When the moderate, progressive elements in Egypt lost to the Muslim Brotherhood, it seemed like a huge setback for social networks and a massive victory for the mullahs. Yet the long view is far more hopeful. Millions of tweets, texts, emails, and phone calls have one thing in common: they are neural signals in the global brain. A cabdriver talking all day on his cellphone in Manhattan is weaving himself into the society back home, and the more he communicates, the stronger the neural pathway he is creating.
Silent opposition brought down the Berlin Wall because consciousness, although invisible, is incredibly powerful. Social networks have the capacity to swiftly alter the global brain. On the surface, most tweets are small passing events. But stand back a bit, and you see that a new identity is being formed, a global “we” that anyone can participate in. This newly shaped global brain can topple the traditional barriers of religion, tribalism, nationalism, and political oppression.

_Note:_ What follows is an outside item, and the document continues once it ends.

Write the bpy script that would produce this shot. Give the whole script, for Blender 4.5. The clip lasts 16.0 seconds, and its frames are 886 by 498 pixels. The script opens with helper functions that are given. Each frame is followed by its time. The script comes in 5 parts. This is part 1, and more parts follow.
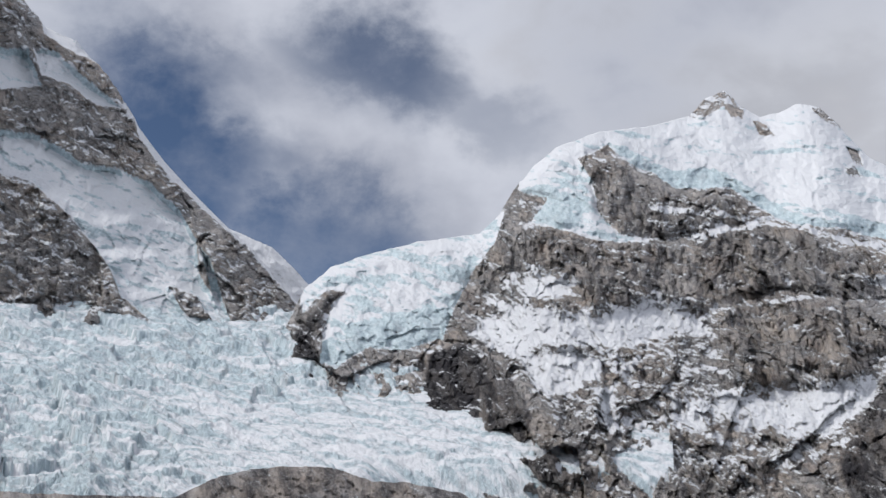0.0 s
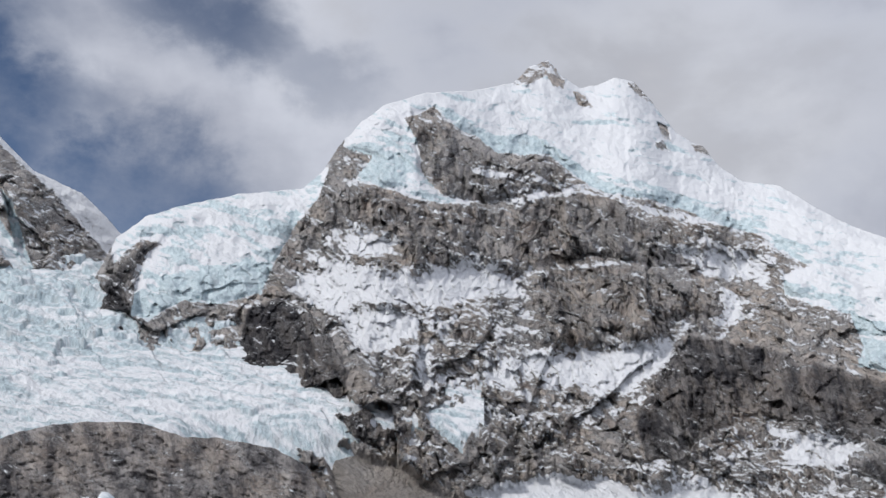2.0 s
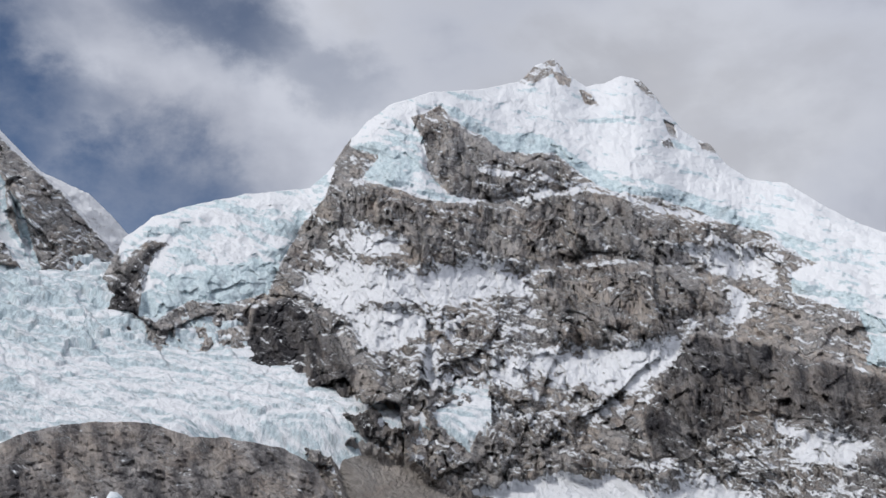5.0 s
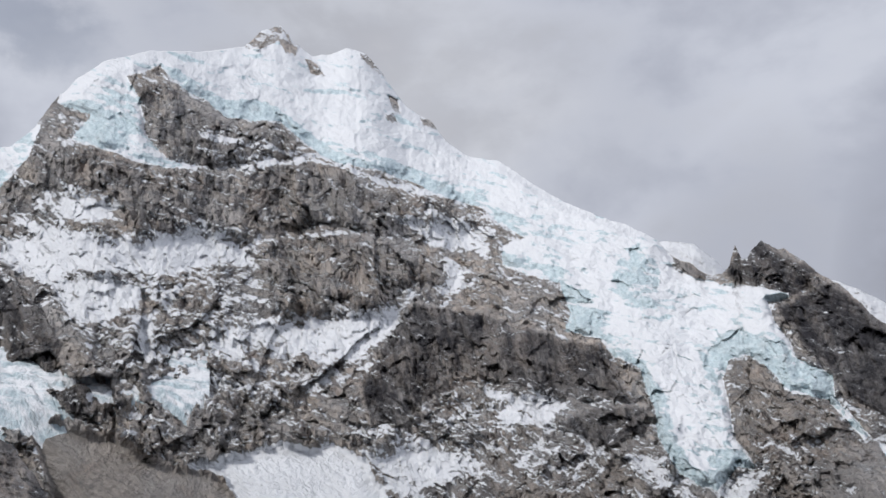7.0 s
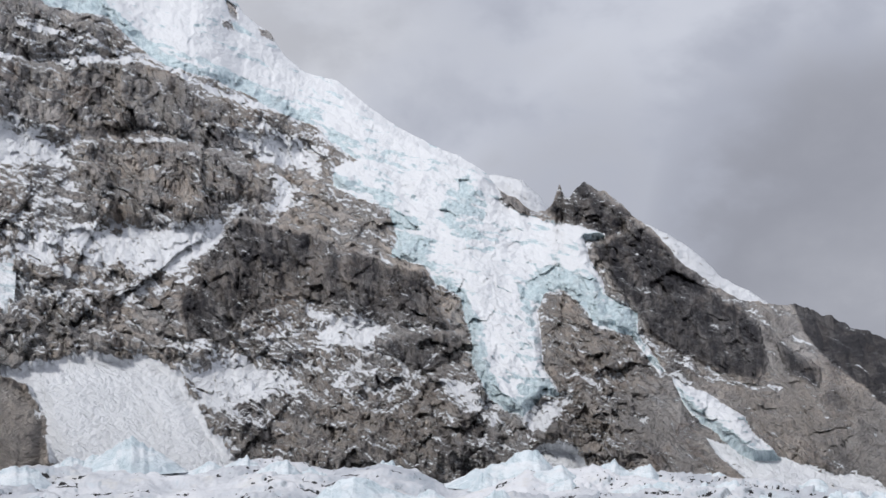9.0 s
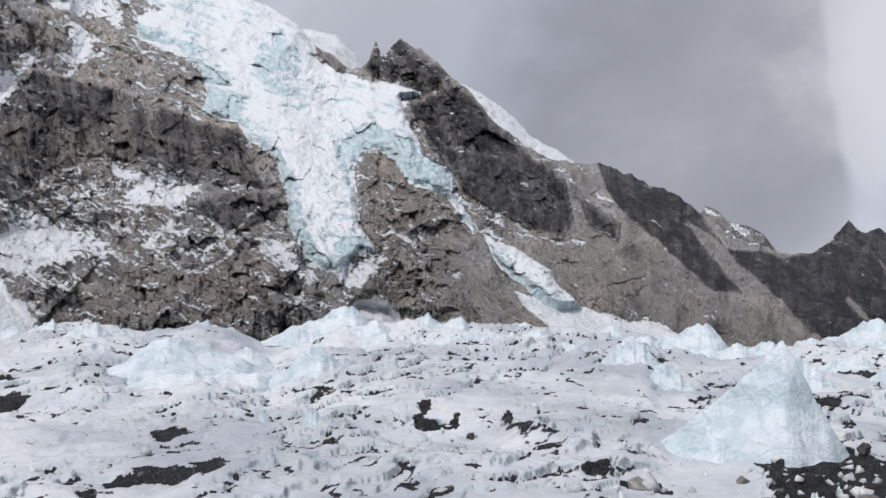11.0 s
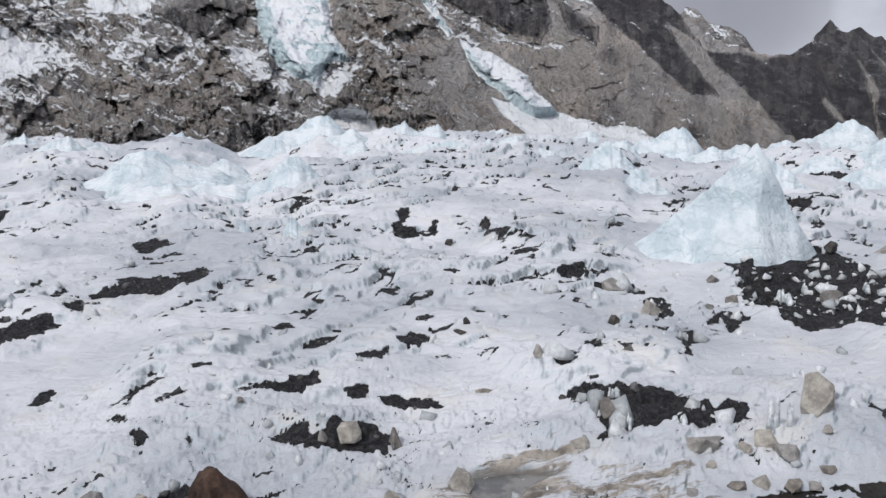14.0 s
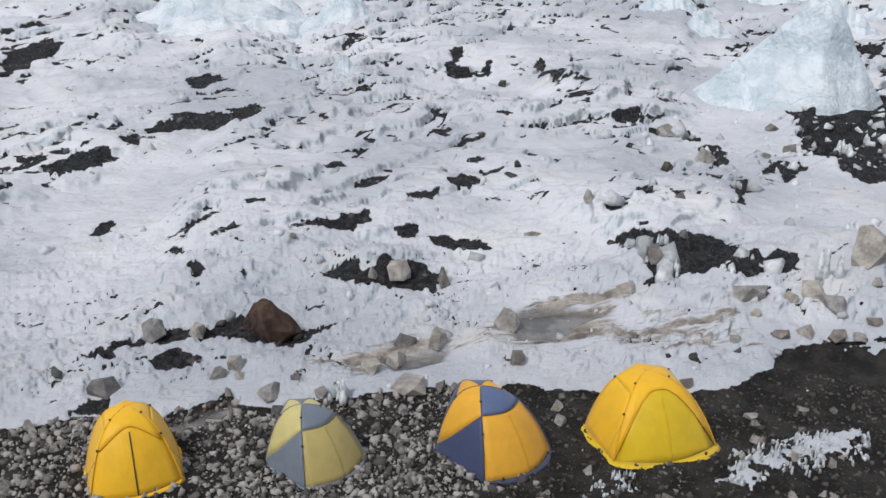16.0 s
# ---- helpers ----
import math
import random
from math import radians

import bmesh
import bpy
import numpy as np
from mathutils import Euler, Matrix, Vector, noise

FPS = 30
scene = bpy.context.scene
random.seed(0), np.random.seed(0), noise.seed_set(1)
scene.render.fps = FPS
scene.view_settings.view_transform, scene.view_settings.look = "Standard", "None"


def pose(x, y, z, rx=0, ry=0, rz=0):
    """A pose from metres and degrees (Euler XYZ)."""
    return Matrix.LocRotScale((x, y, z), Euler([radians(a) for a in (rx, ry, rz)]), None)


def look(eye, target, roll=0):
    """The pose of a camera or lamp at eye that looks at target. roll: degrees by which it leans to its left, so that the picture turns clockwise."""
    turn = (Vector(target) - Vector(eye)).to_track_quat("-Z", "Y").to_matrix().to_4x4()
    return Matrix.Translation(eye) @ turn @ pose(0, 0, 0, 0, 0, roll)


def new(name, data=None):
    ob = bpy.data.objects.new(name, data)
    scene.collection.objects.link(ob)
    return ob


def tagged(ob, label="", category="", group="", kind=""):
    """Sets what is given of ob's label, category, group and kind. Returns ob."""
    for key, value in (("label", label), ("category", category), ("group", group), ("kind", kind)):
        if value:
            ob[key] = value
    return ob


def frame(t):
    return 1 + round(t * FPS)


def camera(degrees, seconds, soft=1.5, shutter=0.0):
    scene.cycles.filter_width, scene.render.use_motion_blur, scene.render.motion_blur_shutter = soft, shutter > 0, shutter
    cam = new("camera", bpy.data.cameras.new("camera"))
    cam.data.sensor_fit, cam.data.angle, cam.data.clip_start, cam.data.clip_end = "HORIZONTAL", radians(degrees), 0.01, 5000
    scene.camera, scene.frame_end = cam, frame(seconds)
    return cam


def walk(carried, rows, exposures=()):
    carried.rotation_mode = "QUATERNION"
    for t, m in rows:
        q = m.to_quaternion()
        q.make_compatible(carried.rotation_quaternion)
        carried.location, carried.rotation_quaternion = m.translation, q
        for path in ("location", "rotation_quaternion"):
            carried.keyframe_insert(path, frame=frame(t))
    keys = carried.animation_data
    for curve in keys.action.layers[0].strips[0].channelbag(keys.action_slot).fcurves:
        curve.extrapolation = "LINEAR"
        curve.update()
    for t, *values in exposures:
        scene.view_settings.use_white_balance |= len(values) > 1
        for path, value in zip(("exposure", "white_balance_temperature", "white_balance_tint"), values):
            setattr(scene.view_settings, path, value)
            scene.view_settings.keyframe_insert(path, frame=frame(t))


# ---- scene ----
EYE = 11.0


# ---- camera ----
cam = camera(48.99, 16.0, 1.5)
walk(cam, [
    (0.0, pose(0, 0, EYE, 105.50, -1.00, 0.00)),
    (0.5, pose(0, 0, EYE, 105.22, -1.62, -4.23)),
    (1.0, pose(0, 0, EYE, 105.39, -1.62, -7.26)),
    (1.5, pose(0, 0, EYE, 105.32, -1.06, -9.51)),
    (2.0, pose(0, 0, EYE, 103.13, -0.53, -10.65)),
    (2.5, pose(0, 0, EYE, 100.60, 0.03, -10.26)),
    (3.0, pose(0, 0, EYE, 101.67, -1.35, -9.28)),
    (3.2, pose(0, 0, EYE, 101.76, -1.41, -8.89)),
    (5.3, pose(0, 0, EYE, 103.10, 0.15, -10.98)),
    (5.5, pose(0, 0, EYE, 101.53, 0.30, -13.20)),
    (6.0, pose(0, 0, EYE, 101.49, 0.43, -18.13)),
    (6.5, pose(0, 0, EYE, 102.58, 1.85, -20.48)),
    (7.0, pose(0, 0, EYE, 101.10, 1.97, -26.29)),
    (7.5, pose(0, 0, EYE, 100.05, 1.42, -31.11)),
    (8.0, pose(0, 0, EYE, 98.44, 0.24, -33.12)),
    (8.5, pose(0, 0, EYE, 97.22, -0.14, -33.99)),
    (9.0, pose(0, 0, EYE, 96.44, -0.56, -36.83)),
    (9.2, pose(0, 0, EYE, 95.70, -0.12, -39.03)),
    (11.3, pose(0, 0, EYE, 87.11, -0.09, -48.87)),
    (11.5, pose(0, 0, EYE, 86.46, -0.06, -50.02)),
    (12.0, pose(0, 0, EYE, 85.07, -0.16, -53.15)),
    (12.5, pose(0, 0, EYE, 83.05, -0.16, -54.74)),
    (13.0, pose(0, 0, EYE, 80.78, 0.09, -53.74)),
    (13.5, pose(0, 0, EYE, 78.70, 0.35, -51.60)),
    (14.0, pose(0, 0, EYE, 76.90, 0.72, -49.05)),
    (14.5, pose(0, 0, EYE, 75.14, 0.72, -45.95)),
    (15.0, pose(0, 0, EYE, 73.12, 0.75, -43.90)),
    (15.5, pose(0, 0, EYE, 70.22, 0.46, -44.33)),
    (16.0, pose(0, 0, EYE, 67.63, 0.23, -45.76)),
])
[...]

Before the social network, think of what it took to escape the mindset of a repressed culture. You had to physically move away, plant yourself in a foreign country, and probably continue to fear for your relatives stuck back home. Now, in the darkest hours of Syrian resistance, as in Libya, Tunisia, and Egypt, anyone can send and receive messages from the global brain. As this stream of messages continues, it reshapes the individual brain, too.
What I’m saying isn’t mystical or hypothetical. The destiny of the whole planet depends on reaching beyond the narrow interests of rich nations and multinational corporations. A community of humanity needs to be formed. It’s completely possible for that to happen. In fragile, hopeful ways, it already has.